2/4/16
i'm thankful that i woke up in the middle of the night and had the shitty kind of thoughts your brain produces when you're stressed about something and you wake up in the middle of the night. i'm thankful that this is a rarity for me now, whereas it used to be a norm. i'm thankful that in the middle of the night i could hold onto the handhold of knowing that the thoughts were irrational, even though conscious knowledge doesn't totally work as a protective device against middle of the night thoughts. i'm thankful that eventually morning came and that though i am more tired than i usually am, i feel mostly better now. i'm thankful to have the whole weekend ahead of me, stretching out like a field under a white sky.
i'm thankful to be so impressed by d lately. i'm thankful for the long conversation we had about work at dinner yesterday and i'm thankful that there's no word besides impressed that describes how incredible i find the things she's doing now. i'm thankful to have always found her incredible and impressive but i'm thankful to feel that she's coming into her own and is growing and changing as a person in a way that makes it possible for her to accomplish all these new things that she didn't know she was capable of before, or didn't even know she wanted to be capable of. i'm thankful for how happy that seems to be making her, how driven and purposeful, even if it also brings new kinds of stress, and i'm thankful to do what i can to help her alleviate those stresses and find balance. i'm thankful that we love and support each other in all things and that she is my best friend in addition to being my wife and the woman i love.
i'm thankful that we were watching new music videos after dinner last night and it was one of those times where the algorithms seem aligned to give you exactly what you want over and over again. i'm thankful for "i'm better" by missy elliot and lamb, which has such a sinister cinematic minimalism of a beat, over which she constructs action paintings of flow and dance; i'm thankful for hypnotism. i'm thankful for "on + off" by maggie rogers, which flirts with pumping compressed bass EDM production in a way that reminds me of a dreamier version of "i knew you were trouble"; i'm thankful for the sepia instagram filter harmonies in the chorus. i'm thankful for "modern woman" by tennis, which has a video that feels like it is directly referencing some classic feminist artist (nan goldin/cindy sherman?) that i can't put my finger on and has a perfect bridge, the kind that comes just often enough and lasts long enough that you are always wanting more. i'm thankful for their small sound ep, which is beautiful summer pop music, but i'm thankful that this feels like an artistic leap into a pool of feelings trailing a ribbon of pastiche. i'm thankful for "wes anderson" by alex lahey, which sweetly hits all my garage pop elevator buttons and the elevator pops out of the top of the building and rises into the sky like in willy wonka.
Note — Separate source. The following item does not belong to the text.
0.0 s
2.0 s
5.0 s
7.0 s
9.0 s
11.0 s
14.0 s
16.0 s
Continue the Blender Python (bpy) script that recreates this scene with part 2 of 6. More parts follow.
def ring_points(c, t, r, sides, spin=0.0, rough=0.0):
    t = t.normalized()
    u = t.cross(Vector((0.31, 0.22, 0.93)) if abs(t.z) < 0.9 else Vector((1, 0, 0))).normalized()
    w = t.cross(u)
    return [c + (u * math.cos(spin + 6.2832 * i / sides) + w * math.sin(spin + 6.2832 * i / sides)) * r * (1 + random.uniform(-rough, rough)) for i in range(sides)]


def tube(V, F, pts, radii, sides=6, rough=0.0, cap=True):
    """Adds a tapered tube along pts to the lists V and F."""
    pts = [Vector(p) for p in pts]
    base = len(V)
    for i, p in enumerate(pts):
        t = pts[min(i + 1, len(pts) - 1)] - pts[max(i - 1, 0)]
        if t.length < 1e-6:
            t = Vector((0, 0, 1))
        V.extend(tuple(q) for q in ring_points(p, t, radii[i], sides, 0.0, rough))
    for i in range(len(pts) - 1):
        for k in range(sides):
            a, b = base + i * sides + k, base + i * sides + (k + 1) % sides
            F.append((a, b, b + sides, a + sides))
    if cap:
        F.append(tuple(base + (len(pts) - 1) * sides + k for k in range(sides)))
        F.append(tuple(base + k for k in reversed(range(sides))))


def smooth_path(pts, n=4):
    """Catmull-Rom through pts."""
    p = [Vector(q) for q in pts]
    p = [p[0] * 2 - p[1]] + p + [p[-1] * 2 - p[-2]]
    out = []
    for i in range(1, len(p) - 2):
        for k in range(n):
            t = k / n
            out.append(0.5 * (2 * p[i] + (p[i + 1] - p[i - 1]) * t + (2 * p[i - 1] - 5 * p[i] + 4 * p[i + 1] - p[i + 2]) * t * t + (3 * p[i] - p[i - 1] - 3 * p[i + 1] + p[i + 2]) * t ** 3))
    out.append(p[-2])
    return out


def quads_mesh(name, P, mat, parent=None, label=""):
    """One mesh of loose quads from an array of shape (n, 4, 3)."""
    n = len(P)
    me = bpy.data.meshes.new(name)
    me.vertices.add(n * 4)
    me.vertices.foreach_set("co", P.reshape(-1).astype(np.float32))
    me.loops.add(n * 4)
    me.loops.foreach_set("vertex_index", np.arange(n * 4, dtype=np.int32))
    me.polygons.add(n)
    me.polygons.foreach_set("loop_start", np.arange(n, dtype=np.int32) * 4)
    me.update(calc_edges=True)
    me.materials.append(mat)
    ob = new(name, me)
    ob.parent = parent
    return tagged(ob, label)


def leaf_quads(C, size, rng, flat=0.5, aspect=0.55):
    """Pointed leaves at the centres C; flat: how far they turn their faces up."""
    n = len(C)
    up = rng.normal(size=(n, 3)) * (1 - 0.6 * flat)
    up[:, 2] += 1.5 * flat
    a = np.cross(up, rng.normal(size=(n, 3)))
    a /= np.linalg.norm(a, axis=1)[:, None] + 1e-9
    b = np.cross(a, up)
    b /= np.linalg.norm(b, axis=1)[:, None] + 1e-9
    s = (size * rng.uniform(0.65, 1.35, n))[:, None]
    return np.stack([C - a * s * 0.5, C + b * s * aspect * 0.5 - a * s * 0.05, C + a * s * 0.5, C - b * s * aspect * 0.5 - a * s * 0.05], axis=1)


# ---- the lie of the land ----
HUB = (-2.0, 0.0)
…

i'm thankful that esmé has a tinyletter now!!! i'm thankful for her first letter, which describes a fantasy she had about using cleverness and science to defeat the thing she refuses to call "the cheeto" (because it's an insult to cheetos, which are a wonderful snack food)(i'm thankful that imo the term we should use is DT, as in "the DTs," since the symptoms of withdrawing from the perfect buzz of the president we used to have eerily match how many people i know feel basically all the time now ("Body tremors; Changes in mental function; Agitation, irritability; Confusion, disorientation; Decreased attention span; Deep sleep that lasts for a day or longer; Delirium; Excitement; Fear; Hallucinations ; Increased activity; Quick mood changes; Restlessness, excitement; Sensitivity to light, sound, touch; Stupor, sleepiness, fatigue"). i'm thankful for her second letter, which is about deja vu, and her third, which is about thinx and "how strange and amazing is it that our bodies are able to do this shit automatically."
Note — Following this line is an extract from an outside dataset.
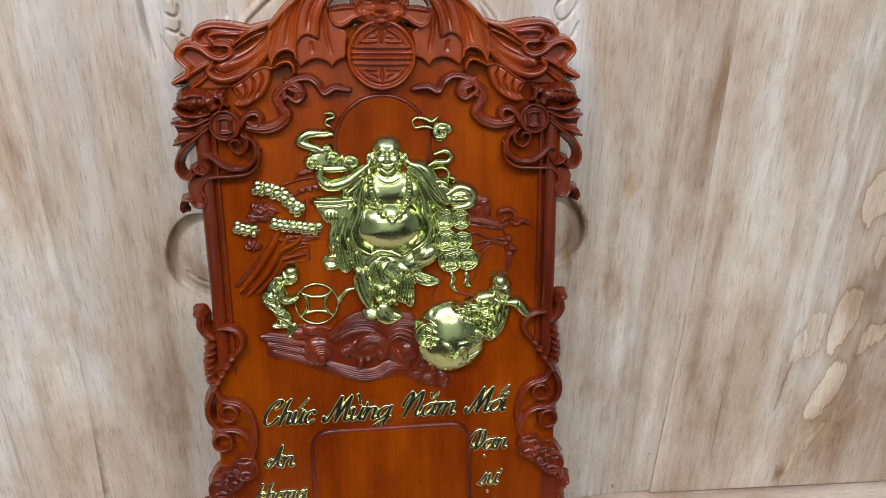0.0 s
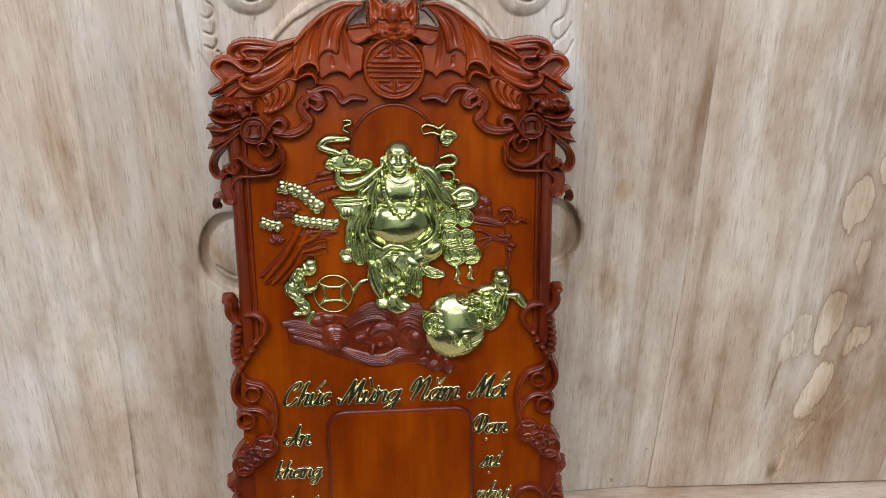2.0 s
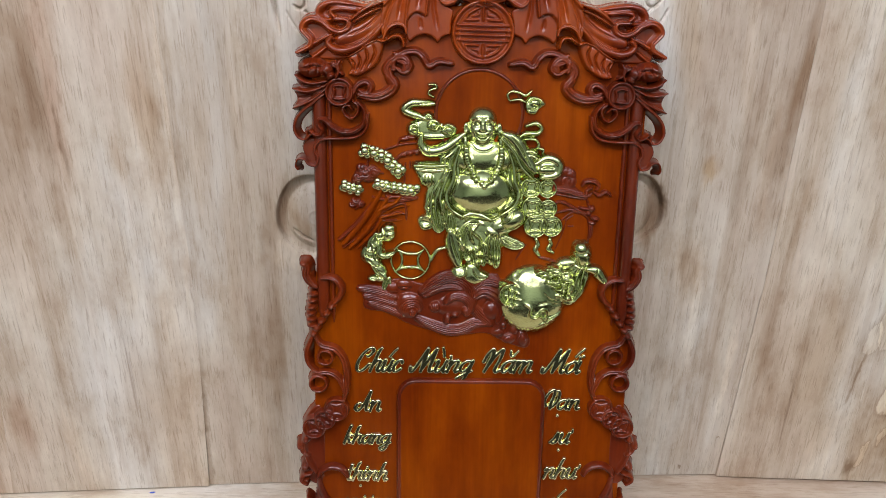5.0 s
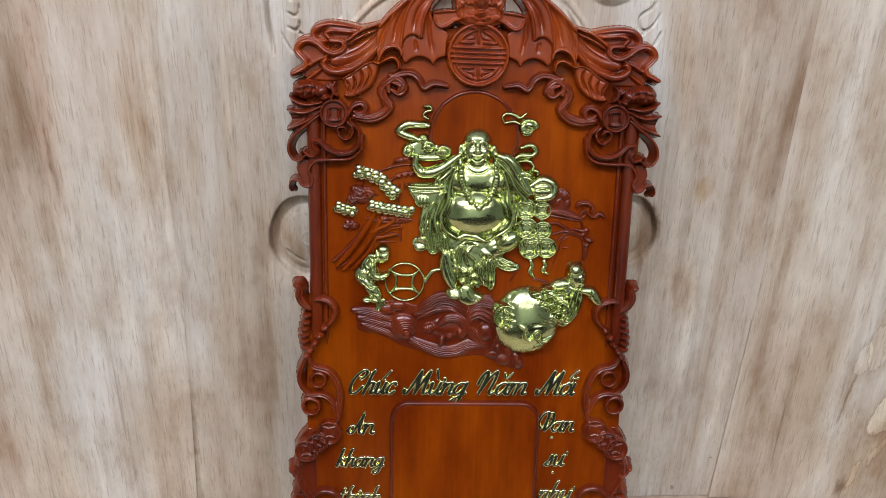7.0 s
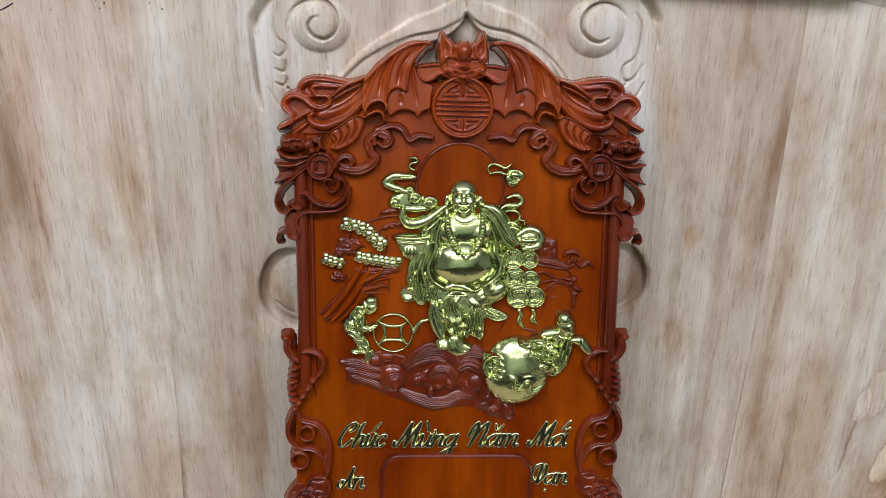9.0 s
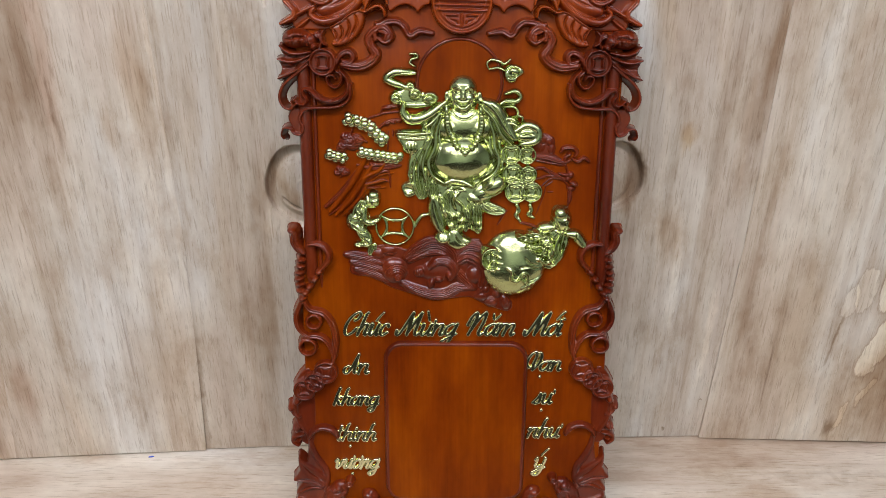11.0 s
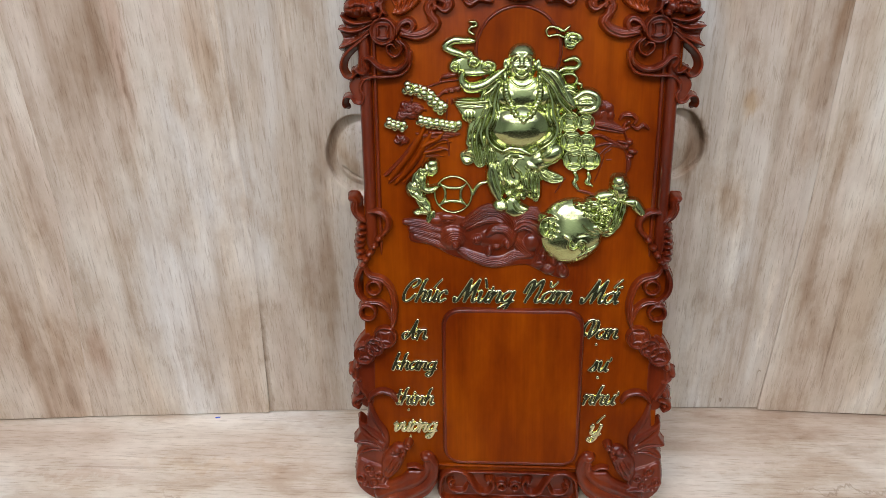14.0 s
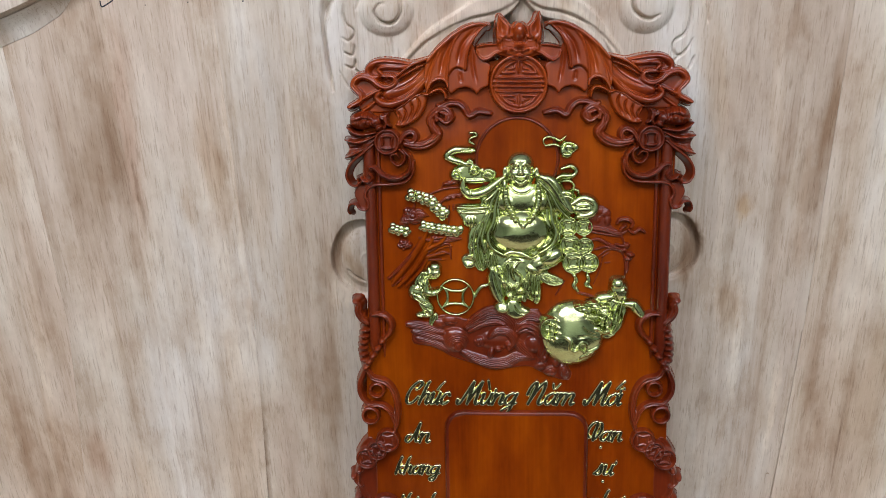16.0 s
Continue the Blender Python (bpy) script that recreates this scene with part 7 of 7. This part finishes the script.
GLYPH["y"] = [[(0.02, 0.85), (0.14, 1.0), (0.18, 0.7), (0.15, 0.3), (0.38, 0.05), (0.72, 0.3)], [(0.87, 1.0), (0.82, 0.2), (0.7, -0.5), (0.4, -0.75), (0.1, -0.5), (0.4, -0.25), (1.05, 0.1)]]
GLYPH["C"] = [[(0.82, 1.28), (1.05, 1.42), (1.22, 1.75), (1.05, 2.02), (0.68, 1.92), (0.3, 1.45), (0.14, 0.8), (0.28, 0.2), (0.62, 0.0), (1.0, 0.2), (1.28, 0.62)]]
GLYPH["M"] = [[(0.0, 0.4), (0.08, 0.05), (0.32, 0.08), (0.55, 0.8), (0.85, 1.95)], [(0.88, 2.0), (0.95, 1.0), (1.0, 0.05)], [(1.0, 0.1), (1.3, 1.1), (1.62, 2.0)], [(1.64, 2.0), (1.64, 0.9), (1.68, 0.15), (1.88, 0.02), (2.1, 0.2)]]
GLYPH["N"] = [[(-0.05, 0.9), (0.05, 1.6), (0.35, 2.0), (0.5, 1.5), (0.35, 0.05)], [(0.4, 0.3), (0.75, 1.4), (1.2, 2.0), (1.3, 1.2), (1.2, 0.3), (1.4, 0.0), (1.7, 0.2)]]
GLYPH["A"] = [[(0.35, 0.8), (0.08, 0.65), (0.0, 0.25), (0.3, 0.0), (0.62, 0.5), (1.0, 2.0)], [(1.0, 2.0), (0.95, 1.0), (1.0, 0.12), (1.28, 0.12)], [(0.5, 0.72), (1.0, 0.78)]]
GLYPH["V"] = [[(0.18, 0.35), (-0.12, 0.75), (-0.1, 1.35), (0.15, 1.85), (0.5, 2.0), (0.62, 1.5), (0.55, 0.7), (0.62, 0.08)], [(0.62, 0.08), (0.95, 0.5), (1.15, 1.2), (1.0, 1.85), (0.7, 1.95)]]


def lay_stroke(b, line, half, high):
    """A pen stroke: a flat face with sloping edges, a little broader where it runs upright."""
    wide = [half * (0.72 + 0.4 * min(1.0, abs((q - p).y) / max((q - p).length, 1e-6)) ** 1.5) for p, q in zip(line, line[1:])]
    wide = [(wide[max(i - 1, 0)] + 2 * w + wide[min(i + 1, len(wide) - 1)]) / 4 for i, w in enumerate(wide)]

    def f(u, v):
        d = np.full(u.shape, 1e9)
        for p, q, w in zip(line, line[1:], wide):
            e = q - p
            t = np.clip(((u - p.x) * e.x + (v - p.y) * e.y) / max(e.length_squared, 1e-9), 0, 1)
            d = np.minimum(d, np.hypot(u - p.x - t * e.x, v - p.y - t * e.y) - w)
        return np.where(d < 0, high - 0.9 + 0.9 * np.sin(0.5 * math.pi * np.clip(-d / 1.1, 0, 1)), high - 0.9 - d * b.wall)
    b.lay(around(line, 1.2 * half + 0.4), f)


def letter(sign, marks, x, u0, v0, su, sv, w, slant):
    """One gilt script letter with its accents."""
    b = Relief(0.4, -0.8, 5.0, 0.05)

    def at(p):
        return (u0 + (x + p[0] + slant * p[1] * sv / su) * su, v0 + p[1] * sv)

    def draw(pts, k=1.0):
        lay_stroke(b, spline([at(p) for p in pts], 5), w * k, 3.6)

    for pts in GLYPH[sign]:
        draw(pts)
    mid = ADVANCE[sign] / 2 - 0.05
    up = 2.0 if sign.isupper() else 1.0
    for mark in marks:
        if mark == "acute":
            draw([(mid - 0.08, up + 0.28), (mid + 0.12, up + 0.68), (mid + 0.36, up + 1.0)], 0.8)
        if mark == "high_acute":
            draw([(mid + 0.05, up + 0.42), (mid + 0.25, up + 0.8), (mid + 0.5, up + 1.1)], 0.8)
        if mark == "grave":
            draw([(mid - 0.42, up + 1.1), (mid - 0.2, up + 0.72), (mid - 0.02, up + 0.34)], 0.8)
        if mark == "breve":
            draw([(mid - 0.3, up + 0.85), (mid - 0.14, up + 0.45), (mid + 0.1, up + 0.42), (mid + 0.32, up + 0.85)], 0.7)
        if mark == "horn":
            draw([(ADVANCE[sign] - 0.25, up - 0.05), (ADVANCE[sign] - 0.02, up + 0.1), (ADVANCE[sign] - 0.05, up + 0.38)], 0.75)
        if mark in ("dot", "under"):
            c = at((mid, up + 0.45) if mark == "dot" else (mid - 0.15, -0.7))
            lay_stroke(b, [Vector(c), Vector((c[0] + 0.3, c[1] + 0.4))], w * 0.95, 3.6)
    return b


def write(text, signs, u0, u1, v0, xheight, w, slant):
    """A word: its letters in order, between u0 and u1, standing on v0."""
    span = sum(ADVANCE[s] for s, *_ in signs) + slant * 0.6
    su = (u1 - u0) / span
    word = tagged(new("word"), "raised gilt script word " + text)
    word.parent = plaque
    x = 0.0
    for s, *marks in signs:
        part("letter", letter(s, marks, x, u0, v0, su, xheight, w, slant), GOLD_LETTER, word, sharp=70)
        x += ADVANCE[s]


write("Chúc", [("C",), ("h",), ("u", "acute"), ("c",)], -160, -94, 331, 16.6, 2.6, 0.38)
write("Mừng", [("M",), ("u", "horn", "grave"), ("n",), ("g",)], -85, 2, 331, 16.6, 2.6, 0.38)
write("Năm", [("N",), ("a", "breve"), ("m",)], 11, 84, 331.5, 16.6, 2.6, 0.38)
write("Mới", [("M",), ("o", "horn", "high_acute"), ("i", "dot")], 93, 149, 331.5, 16.6, 2.6, 0.38)
write("An", [("A",), ("n",)], -159, -121, 272.5, 14.5, 2.45, 0.28)
write("khang", [("k",), ("h",), ("a",), ("n",), ("g",)], -175, -109, 223.5, 13, 2.45, 0.28)
write("thịnh", [("t",), ("h",), ("i", "dot", "under"), ("n",), ("h",)], -173, -113, 166.5, 13.5, 2.45, 0.28)
write("vượng", [("v",), ("u", "horn"), ("o", "horn", "under"), ("n",), ("g",)], -177, -110, 121, 14, 2.45, 0.28)
write("Vạn", [("V",), ("a", "under"), ("n",)], 99, 150, 278, 14, 2.45, 0.28)
write("sự", [("s",), ("u", "horn", "under")], 110, 139, 226.5, 15, 2.45, 0.28)
write("như", [("n",), ("h",), ("u", "horn")], 103, 152, 172.5, 15, 2.45, 0.28)
write("ý", [("y", "acute")], 114, 135, 122, 16, 2.45, 0.28)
i'm thankful for jenny slate and the concept of being "in the biz of making my joy." i'm thankful to also have many happy memories of reading in bed by flashlight. i'm thankful that for all of my adult life, i have always had an ironing board in my bedroom because i hate having wrinkles in my clothes. i'm thankful that for years, i ironed my clothes each morning before getting dressed (or sometimes did a round on sunday ironing everything for the week). i'm thankful that because i work from home, i don't iron every day anymore, or even very often at all, but i had left the ironing board set up in bedroom nonetheless. i'm thankful that it found a second utility as a table to hold various bric a brac (pill bottles, hair scrunchies, a container of lube, a 3ds game) but i'm thankful to have realized yesterday that there was no reason that it needed to be taking up so much space in the room and to have closed it up and put it away in a closet. i'm thankful for the indentations in the carpet from its weight. i'm thankful for the revelation of space. i'm thankful to keep things whole.